The planes have been rotating through Iceland and aren't there permanently, though they were flying about every other day over the waters around Greenland, Iceland, and the UK - an important chokepoint for submarines in the Atlantic during the Cold War.
Returning to Alaska would present an array challenges, according to Jeffrey Barker, a deputy branch head for policy and posture on the chief of naval operation's staff.
"We want to be agile, but sustainability is key," Barker said at the beginning of December during a Wilson Center event focused on the Arctic. "We don't really want to do anything if we can't sustain it, so that's a huge part of that, and the infrastructure to that."
"When Secretary Spencer went around Alaska, he was asked a lot of questions, and he asked us a lot of questions about how much would it cost to go back to Adak," Barker said. "He was shocked - gobsmacked is what he said - when the report that we gave him said $1.3 billion."
Barker said that Spencer clarified that he only wanted to use the facility "for a couple of weeks here and there," and when asked about the plan after the hearing on December 12, Spencer said the base was up to that task.
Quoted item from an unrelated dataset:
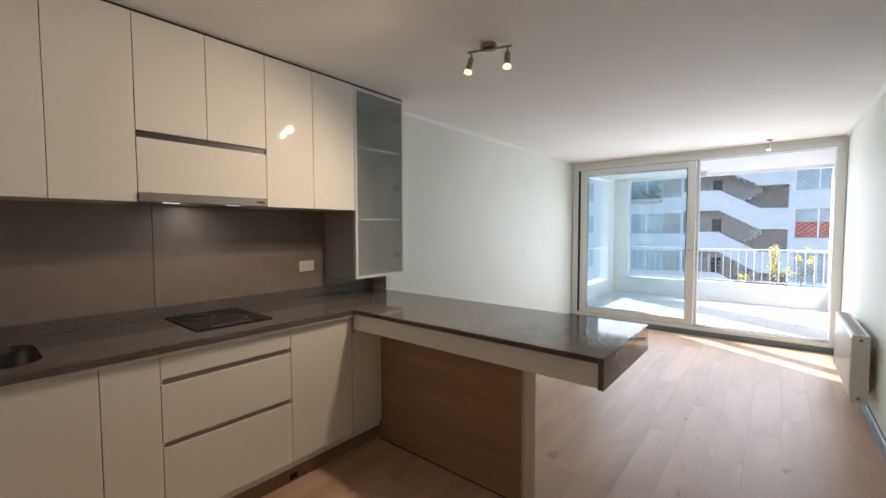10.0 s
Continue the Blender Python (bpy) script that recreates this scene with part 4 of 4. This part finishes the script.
far_shrub(sx(-7.6), sx(-6.0), sz(3.16), sz(4.25), 11)
solid("ground", box(-1500, 1500, -1500, 1500, -6.2, -6.0), PAVE, "paved courtyard ground below the balcony", "ground")

# ---- balcony floor tiles ----
TILE = 0.325
tile_full = mesh_of("tile", box(0.0015, TILE - 0.0015, 0.0015, TILE - 0.0015, -0.006, 0.0, 0.001), BALCT)
bf = bpy.data.objects["balcony_floor"]
nx, ny = int((BX1 - BX0) / TILE), int((BY - 9.12) / TILE)
for i in range(nx + 1):
    for j in range(ny + 1):
        x, y = BX0 + i * TILE, 9.12 + j * TILE
        w, d = min(TILE, BX1 - x), min(TILE, BY - y)
        if w < 0.03 or d < 0.03:
            continue
        me = tile_full if w == TILE and d == TILE else mesh_of("tile", box(0.0015, w - 0.0015, 0.0015, d - 0.0015, -0.006, 0.0, 0.001), BALCT)
        ob = new("tile", me)
        ob.parent, ob.location = bf, (x, y, BF)

# ---- laminate boards ----
PW, PL = 0.178, 1.38
floor_ob = bpy.data.objects["floor"]
plank_full = mesh_of("plank", box(0.0003, PW - 0.0003, 0.0001, PL - 0.0001, -0.008, 0.0, 0.0003), PLANK)
rp = random.Random(7)


def boards(x_from, x_to, y_from, y_to):
    col = 0
    x = x_to
    while x > x_from + 0.01:
        w = min(PW if col else 0.148, x - x_from)
        y = y_from - PL * ((0.37 * col + rp.uniform(0, 0.2)) % 1.0)
        while y < y_to - 0.01:
            a, b2 = max(y, y_from), min(y + PL, y_to)
            if b2 - a > 0.02:
                full = w == PW and b2 - a > PL - 1e-6
                me = plank_full if full else mesh_of("plank", box(0.0003, w - 0.0003, 0.0001, b2 - a - 0.0001, -0.008, 0.0, 0.0003), PLANK)
                ob = new("plank", me)
                ob.parent, ob.location = floor_ob, (x - w, a, 0.0)
            y += PL
        x -= w
        col += 1


boards(-1.064, 0.0, 0.50, 2.265)
boards(-3.04, 0.0, 2.265, 8.95)
bm = box(-2.6, 1.4, -2.5, 0.5, -0.008, -0.002)
solid("landing_floor", bm, PLANK, "plain brown floor of the landing outside", "floor")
"The airstrip is in great shape," he told Breaking Defense, which first reported his comments about a potential P-8 deployment. Spencer added that the Navy may have to pay to clean up one of the hangars.
But the airport, he said, "has a fuel farm up there that Air Alaska is using to fuel its planes. It has de-icing platforms that we could use for fresh water washdowns for the P-8. They have lodging up there that is supposedly coming forward to us on a rental availability, so it really isn't a big bill."